NUSA DUA, SAWIT INDONESIA – Prof Pietro Paganini dari John Cabot University of Roma mengingatkan tuntutan NGO supaya penggunaan minyak sawit dikurangi justru dapat meningkatkan kerusakan lingkungan. Pasalnya, beberapa jenis komoditas minyak nabati yang lain justru akan mengkonsumsi luasan lahan yang jauh lebih luas dibandingkan sawit serta pemakain pupuk kimia secara berlebihan.
“Kondisi ini berisiko pada penurunan luasan hutan global meningkat,” ujarnya.

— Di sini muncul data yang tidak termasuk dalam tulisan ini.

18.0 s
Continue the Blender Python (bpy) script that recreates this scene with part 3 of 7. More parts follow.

Paganini menjelaskan kampanye global antisawit khususnya terkait kesehatan sebenarnya hanya merupakan kamuflase dari strategi pasar Uni Eropa (UE) untuk memperkuat pasar minyak nabati global.
“Perlu disadari kampanye antisawit merupakan sikap proteksionis yang diterapkan Uni Eropa, terutama untuk mendukung para petaninya,” kata Paganini dalam konferensi Indonesian Palm Oil Conference (IPOC) 2019 and 2020 Price Outlook di Nusa Dua, Bali, Rabu (31 Oktober 2019).

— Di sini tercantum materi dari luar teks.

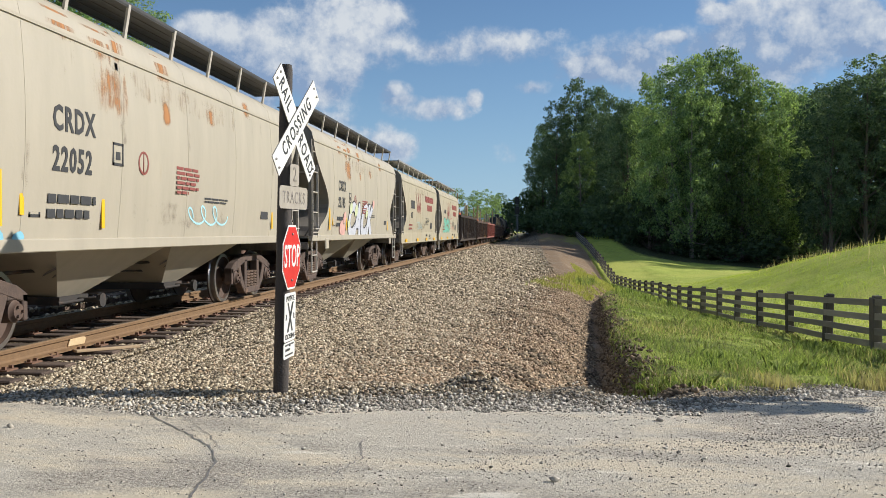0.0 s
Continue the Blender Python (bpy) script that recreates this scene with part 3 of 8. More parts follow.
# ------------------------------------------------------------------ railway cars: shared pieces
# A car's own space: its middle on the track's centre line at rail level, -y is the leading end, +x the side that faces the road.
cast_iron = surface("brown cast iron", (0.115, 0.075, 0.055), (0.065, 0.047, 0.038), 7.0, 0.85, bump=0.3, bump_scale=50.0, third=(0.19, 0.115, 0.07), third_scale=2.5)
dark_iron = surface("sooty underframe iron", (0.028, 0.025, 0.023), (0.045, 0.038, 0.032), 6.0, 0.8, third=(0.085, 0.055, 0.038), third_scale=2.0)
wheel_iron = surface("rust-brown wheel steel", (0.115, 0.068, 0.045), (0.07, 0.046, 0.034), 9.0, 0.7)
tread_iron = surface("bright wheel tread", (0.45, 0.42, 0.40), (0.35, 0.32, 0.30), 12.0, 0.35, 0.9)
spring_iron = surface("spring steel", (0.20, 0.13, 0.09), (0.12, 0.085, 0.06), 10.0, 0.7)
white_iron = surface("white ladder paint", (0.52, 0.49, 0.42), (0.38, 0.33, 0.27), 9.0, 0.6, third=(0.26, 0.15, 0.08), third_scale=5.0, third_at=0.62)
black_iron = surface("black ladder paint", (0.035, 0.034, 0.033), (0.06, 0.055, 0.05), 9.0, 0.6)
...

Paganini menjelaskan beragam kampanye yang dilakukan untuk mencederai reputasi sawit demi memperkuat pasar minyak nabati global, salah satu pelabelan palm oil free. Pada prinsipnya kampanye ini lebih lebih condong digunakan untuk mempengaruhi persepsi negatif publik terhadap sawit tentang kesehatan.
Paganini mengingatkan, masyarakat perlu menyadari bahwa kegiatan ini merupakan bagian dari kampanye hitam produsen minyak nabati yang tersaingi oleh minyak sawit. “Sayangnya kampanye itu juga ikut ditunggangi oleh pihak lain seperti para pelaku industri makanan, NGO dan kelompok politik di negara produsen sawit.”
Menurut Paganini, kampanye antisawit dianggap berhasil karena mampu menurunkan impor minyak sawit di beberapa negara besar UE seperti Perancis dan Jerman. Kenaikan impor minyak sawit hanya terjadi di Spanyol sedangkan permintaan Italia terhadap produk minyak sawit cenderung stagnan.
Secara umum tren pandangan negatif terhadap sawit di Uni Eropa meningkat. “Bahkan sering kali ditemukan publikasi yang menyatakan sawit merupakan musuh utama kesehatan,” kata Paganini.
Menurut Paganini, keberhasilan kampanye antisawit karena banyak negara di Eropa sangat concern terhadap isu kesehatan dibandingkan isu deforestasi.
“Hal ini menyebabkan penurunan permintaan sawit hingga -3,6% per tahun. Padahal hasil studi menunjukkan bahwa lemak jenuh yang berasal dari kelapa sawit tidak berbeda dibandingkan sumber nabati yang lain,” pungkas Paganini.